Required work:
Go through the entries below and pick out every line with "given".
BEGIN Data shown
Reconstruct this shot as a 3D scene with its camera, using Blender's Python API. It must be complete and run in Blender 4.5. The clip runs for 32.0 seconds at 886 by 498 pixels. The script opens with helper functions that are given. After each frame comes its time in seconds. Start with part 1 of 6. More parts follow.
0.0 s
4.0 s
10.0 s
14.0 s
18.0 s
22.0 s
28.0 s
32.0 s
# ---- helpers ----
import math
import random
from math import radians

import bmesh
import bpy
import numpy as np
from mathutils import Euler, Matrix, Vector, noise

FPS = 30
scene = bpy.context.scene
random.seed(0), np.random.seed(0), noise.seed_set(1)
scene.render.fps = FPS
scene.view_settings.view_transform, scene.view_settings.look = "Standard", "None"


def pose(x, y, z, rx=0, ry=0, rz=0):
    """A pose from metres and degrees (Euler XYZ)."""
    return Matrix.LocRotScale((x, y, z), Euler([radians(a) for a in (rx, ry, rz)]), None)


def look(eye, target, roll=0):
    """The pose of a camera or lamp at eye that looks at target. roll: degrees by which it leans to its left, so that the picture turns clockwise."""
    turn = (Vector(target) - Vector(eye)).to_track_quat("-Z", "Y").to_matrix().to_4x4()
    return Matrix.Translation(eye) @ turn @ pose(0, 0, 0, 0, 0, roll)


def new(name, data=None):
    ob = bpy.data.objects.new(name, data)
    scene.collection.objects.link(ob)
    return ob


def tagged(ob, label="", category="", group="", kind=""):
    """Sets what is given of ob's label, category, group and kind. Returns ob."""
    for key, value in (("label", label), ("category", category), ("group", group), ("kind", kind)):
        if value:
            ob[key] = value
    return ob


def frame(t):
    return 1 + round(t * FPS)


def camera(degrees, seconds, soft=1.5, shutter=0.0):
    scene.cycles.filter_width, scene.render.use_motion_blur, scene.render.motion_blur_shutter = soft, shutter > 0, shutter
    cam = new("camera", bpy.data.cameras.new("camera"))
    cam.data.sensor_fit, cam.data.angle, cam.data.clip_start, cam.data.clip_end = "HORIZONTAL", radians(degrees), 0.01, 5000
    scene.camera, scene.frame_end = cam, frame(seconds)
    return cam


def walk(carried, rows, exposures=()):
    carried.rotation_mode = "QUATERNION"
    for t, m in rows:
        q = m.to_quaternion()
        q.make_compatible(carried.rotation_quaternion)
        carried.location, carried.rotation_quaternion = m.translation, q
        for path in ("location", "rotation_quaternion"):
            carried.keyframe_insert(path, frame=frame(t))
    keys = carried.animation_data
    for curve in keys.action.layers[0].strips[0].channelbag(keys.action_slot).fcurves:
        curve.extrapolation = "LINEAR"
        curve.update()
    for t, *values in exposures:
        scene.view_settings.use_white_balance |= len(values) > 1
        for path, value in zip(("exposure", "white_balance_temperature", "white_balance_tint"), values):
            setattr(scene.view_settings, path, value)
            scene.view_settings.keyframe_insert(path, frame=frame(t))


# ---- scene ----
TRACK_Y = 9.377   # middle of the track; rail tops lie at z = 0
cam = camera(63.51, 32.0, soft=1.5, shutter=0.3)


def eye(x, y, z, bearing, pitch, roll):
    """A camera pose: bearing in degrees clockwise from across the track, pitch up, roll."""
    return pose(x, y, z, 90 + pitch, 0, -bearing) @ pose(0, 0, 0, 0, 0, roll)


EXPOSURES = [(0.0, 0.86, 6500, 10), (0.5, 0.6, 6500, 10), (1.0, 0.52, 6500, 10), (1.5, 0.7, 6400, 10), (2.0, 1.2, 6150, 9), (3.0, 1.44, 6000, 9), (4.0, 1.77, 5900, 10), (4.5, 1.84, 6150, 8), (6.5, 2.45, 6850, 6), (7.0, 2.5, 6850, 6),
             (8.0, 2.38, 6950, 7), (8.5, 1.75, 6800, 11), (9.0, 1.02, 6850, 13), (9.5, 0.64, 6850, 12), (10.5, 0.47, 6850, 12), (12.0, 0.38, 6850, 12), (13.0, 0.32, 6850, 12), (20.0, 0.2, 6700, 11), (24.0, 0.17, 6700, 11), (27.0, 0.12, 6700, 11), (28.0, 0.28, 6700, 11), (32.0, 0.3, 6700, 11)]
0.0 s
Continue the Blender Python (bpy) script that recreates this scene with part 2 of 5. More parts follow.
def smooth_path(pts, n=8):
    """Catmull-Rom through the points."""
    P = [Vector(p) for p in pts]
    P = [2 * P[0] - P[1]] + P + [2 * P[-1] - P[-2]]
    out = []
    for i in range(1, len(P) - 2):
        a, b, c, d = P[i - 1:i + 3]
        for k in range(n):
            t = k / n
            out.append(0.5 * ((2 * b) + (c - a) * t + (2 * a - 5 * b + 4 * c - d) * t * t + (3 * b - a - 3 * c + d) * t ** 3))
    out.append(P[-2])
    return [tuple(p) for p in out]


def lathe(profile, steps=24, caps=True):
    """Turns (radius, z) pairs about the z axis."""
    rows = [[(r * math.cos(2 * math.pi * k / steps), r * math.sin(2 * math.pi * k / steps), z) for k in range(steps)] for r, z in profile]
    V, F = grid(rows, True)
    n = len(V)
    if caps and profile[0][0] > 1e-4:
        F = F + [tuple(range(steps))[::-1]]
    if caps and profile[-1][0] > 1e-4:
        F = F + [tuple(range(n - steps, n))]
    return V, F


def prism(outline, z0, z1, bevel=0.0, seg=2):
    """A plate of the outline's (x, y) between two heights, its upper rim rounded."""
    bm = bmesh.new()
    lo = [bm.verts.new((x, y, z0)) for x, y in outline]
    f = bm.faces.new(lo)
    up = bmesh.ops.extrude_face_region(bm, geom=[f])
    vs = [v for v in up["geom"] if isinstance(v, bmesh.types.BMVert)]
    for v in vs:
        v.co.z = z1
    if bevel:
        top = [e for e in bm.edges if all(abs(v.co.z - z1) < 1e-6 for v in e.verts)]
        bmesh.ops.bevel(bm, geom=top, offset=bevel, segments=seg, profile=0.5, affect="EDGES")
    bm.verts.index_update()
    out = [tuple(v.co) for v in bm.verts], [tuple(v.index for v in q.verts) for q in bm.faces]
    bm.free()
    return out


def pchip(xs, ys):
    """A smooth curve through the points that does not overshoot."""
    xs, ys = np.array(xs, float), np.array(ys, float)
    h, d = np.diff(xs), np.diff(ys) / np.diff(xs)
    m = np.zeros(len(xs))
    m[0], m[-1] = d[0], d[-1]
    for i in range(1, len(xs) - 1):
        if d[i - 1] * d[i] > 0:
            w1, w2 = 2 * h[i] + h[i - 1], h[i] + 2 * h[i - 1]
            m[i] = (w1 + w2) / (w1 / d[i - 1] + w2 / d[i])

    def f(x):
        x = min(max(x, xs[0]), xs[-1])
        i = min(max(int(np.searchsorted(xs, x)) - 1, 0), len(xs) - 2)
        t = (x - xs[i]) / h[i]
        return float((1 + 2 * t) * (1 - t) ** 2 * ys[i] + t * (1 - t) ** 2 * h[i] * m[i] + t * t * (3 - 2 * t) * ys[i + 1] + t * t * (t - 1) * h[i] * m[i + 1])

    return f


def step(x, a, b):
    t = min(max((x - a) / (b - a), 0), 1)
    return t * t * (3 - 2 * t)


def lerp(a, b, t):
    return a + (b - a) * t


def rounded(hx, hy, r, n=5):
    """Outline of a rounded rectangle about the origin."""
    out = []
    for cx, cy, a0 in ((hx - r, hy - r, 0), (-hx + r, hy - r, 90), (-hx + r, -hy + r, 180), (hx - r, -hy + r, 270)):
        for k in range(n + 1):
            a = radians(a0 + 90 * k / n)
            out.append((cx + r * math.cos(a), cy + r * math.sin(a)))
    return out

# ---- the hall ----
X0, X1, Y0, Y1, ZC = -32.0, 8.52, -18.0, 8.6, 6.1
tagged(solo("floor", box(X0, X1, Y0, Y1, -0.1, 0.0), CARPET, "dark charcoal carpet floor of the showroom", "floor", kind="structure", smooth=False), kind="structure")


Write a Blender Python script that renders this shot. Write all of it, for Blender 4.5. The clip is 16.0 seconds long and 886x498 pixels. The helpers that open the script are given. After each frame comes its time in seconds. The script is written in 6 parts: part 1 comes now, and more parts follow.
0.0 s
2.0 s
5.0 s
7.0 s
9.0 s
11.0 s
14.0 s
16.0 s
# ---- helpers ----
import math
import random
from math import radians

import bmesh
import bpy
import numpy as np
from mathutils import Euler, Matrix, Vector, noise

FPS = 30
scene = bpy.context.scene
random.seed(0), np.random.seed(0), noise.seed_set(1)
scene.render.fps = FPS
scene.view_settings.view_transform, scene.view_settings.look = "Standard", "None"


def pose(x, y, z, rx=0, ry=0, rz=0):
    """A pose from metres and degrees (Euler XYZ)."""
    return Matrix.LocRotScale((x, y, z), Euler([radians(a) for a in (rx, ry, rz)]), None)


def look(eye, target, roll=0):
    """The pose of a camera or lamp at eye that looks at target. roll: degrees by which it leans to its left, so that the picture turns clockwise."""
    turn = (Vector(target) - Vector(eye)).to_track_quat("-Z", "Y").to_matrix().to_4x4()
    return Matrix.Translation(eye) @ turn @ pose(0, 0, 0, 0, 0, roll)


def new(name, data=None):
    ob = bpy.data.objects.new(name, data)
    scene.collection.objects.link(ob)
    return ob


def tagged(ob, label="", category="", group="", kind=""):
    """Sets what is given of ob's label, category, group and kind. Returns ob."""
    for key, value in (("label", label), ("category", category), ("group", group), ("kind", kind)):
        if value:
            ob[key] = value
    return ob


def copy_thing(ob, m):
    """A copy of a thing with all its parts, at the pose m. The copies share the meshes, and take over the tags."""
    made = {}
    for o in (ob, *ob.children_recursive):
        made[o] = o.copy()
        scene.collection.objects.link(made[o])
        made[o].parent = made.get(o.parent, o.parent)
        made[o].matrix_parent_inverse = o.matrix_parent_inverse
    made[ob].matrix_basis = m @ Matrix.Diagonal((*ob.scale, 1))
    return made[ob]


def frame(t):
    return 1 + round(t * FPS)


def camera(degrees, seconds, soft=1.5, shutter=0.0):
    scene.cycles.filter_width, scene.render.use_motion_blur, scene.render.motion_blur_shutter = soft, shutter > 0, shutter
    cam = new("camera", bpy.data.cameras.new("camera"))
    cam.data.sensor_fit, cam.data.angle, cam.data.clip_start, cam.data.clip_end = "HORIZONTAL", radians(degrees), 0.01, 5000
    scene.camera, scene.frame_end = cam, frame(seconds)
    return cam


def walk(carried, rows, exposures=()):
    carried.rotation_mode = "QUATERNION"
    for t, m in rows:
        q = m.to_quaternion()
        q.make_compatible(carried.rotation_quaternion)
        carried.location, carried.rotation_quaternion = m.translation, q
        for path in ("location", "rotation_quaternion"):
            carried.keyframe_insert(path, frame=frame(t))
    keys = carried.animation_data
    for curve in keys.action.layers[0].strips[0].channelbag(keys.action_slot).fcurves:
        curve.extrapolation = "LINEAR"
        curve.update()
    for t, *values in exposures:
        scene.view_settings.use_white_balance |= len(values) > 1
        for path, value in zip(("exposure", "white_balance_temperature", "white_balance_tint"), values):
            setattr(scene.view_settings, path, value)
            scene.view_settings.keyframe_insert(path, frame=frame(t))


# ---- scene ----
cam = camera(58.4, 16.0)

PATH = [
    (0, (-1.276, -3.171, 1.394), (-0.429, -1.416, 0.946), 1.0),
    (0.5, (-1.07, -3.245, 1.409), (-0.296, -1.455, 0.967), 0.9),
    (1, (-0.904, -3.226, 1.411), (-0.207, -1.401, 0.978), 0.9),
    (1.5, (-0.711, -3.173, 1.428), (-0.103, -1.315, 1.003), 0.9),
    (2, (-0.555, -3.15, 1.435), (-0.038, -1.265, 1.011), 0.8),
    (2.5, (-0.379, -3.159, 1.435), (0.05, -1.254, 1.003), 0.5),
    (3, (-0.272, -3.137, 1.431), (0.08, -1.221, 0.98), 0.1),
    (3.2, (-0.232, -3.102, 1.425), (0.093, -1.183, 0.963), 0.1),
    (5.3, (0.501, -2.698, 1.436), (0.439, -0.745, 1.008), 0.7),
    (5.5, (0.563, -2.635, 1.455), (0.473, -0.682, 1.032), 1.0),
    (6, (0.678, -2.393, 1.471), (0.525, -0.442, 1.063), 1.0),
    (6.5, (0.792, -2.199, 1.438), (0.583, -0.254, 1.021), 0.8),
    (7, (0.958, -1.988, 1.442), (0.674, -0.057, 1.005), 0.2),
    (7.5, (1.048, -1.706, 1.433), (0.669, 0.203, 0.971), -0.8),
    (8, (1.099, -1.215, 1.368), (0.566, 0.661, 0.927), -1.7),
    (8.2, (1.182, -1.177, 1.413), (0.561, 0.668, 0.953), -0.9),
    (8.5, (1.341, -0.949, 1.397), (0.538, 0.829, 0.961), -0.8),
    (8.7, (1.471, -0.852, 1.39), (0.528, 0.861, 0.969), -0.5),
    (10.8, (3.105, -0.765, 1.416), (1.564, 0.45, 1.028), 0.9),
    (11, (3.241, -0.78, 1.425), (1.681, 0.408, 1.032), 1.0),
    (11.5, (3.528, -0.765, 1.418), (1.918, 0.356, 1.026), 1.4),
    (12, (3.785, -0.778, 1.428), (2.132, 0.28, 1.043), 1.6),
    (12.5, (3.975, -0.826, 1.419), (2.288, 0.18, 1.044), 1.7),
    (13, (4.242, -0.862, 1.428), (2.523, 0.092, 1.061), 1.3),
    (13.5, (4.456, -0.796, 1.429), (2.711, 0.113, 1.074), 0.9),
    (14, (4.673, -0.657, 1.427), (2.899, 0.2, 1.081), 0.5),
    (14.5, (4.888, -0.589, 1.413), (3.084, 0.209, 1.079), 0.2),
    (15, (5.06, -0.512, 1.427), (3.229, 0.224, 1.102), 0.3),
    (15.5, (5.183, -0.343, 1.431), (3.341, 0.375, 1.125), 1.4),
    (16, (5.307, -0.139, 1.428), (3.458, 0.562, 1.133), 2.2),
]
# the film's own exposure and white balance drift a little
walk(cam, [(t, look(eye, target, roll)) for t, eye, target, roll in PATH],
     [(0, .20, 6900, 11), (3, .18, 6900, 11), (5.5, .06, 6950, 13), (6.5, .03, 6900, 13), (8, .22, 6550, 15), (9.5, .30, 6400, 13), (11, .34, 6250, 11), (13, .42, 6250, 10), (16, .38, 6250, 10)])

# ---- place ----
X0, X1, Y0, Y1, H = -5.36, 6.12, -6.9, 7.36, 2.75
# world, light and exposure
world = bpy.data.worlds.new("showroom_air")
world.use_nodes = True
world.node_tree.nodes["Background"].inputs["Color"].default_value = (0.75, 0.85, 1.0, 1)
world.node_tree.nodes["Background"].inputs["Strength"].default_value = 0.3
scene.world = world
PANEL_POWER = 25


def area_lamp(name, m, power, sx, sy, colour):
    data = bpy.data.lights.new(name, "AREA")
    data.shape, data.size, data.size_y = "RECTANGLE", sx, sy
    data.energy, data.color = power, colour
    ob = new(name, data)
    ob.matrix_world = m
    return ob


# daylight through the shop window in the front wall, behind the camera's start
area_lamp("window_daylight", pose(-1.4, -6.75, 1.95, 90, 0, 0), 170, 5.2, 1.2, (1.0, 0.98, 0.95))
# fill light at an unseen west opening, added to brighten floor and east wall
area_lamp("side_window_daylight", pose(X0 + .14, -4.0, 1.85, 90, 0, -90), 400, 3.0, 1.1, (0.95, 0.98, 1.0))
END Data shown
Solution to this exercise:
Reconstruct this shot as a 3D scene with its camera, using Blender's Python API. It must be complete and run in Blender 4.5. The clip runs for 32.0 seconds at 886 by 498 pixels. The script opens with helper functions that are given. After each frame comes its time in seconds. Start with part 1 of 6. More parts follow.
    """Sets what is given of ob's label, category, group and kind. Returns ob."""
Write a Blender Python script that renders this shot. Write all of it, for Blender 4.5. The clip is 16.0 seconds long and 886x498 pixels. The helpers that open the script are given. After each frame comes its time in seconds. The script is written in 6 parts: part 1 comes now, and more parts follow.
    """Sets what is given of ob's label, category, group and kind. Returns ob."""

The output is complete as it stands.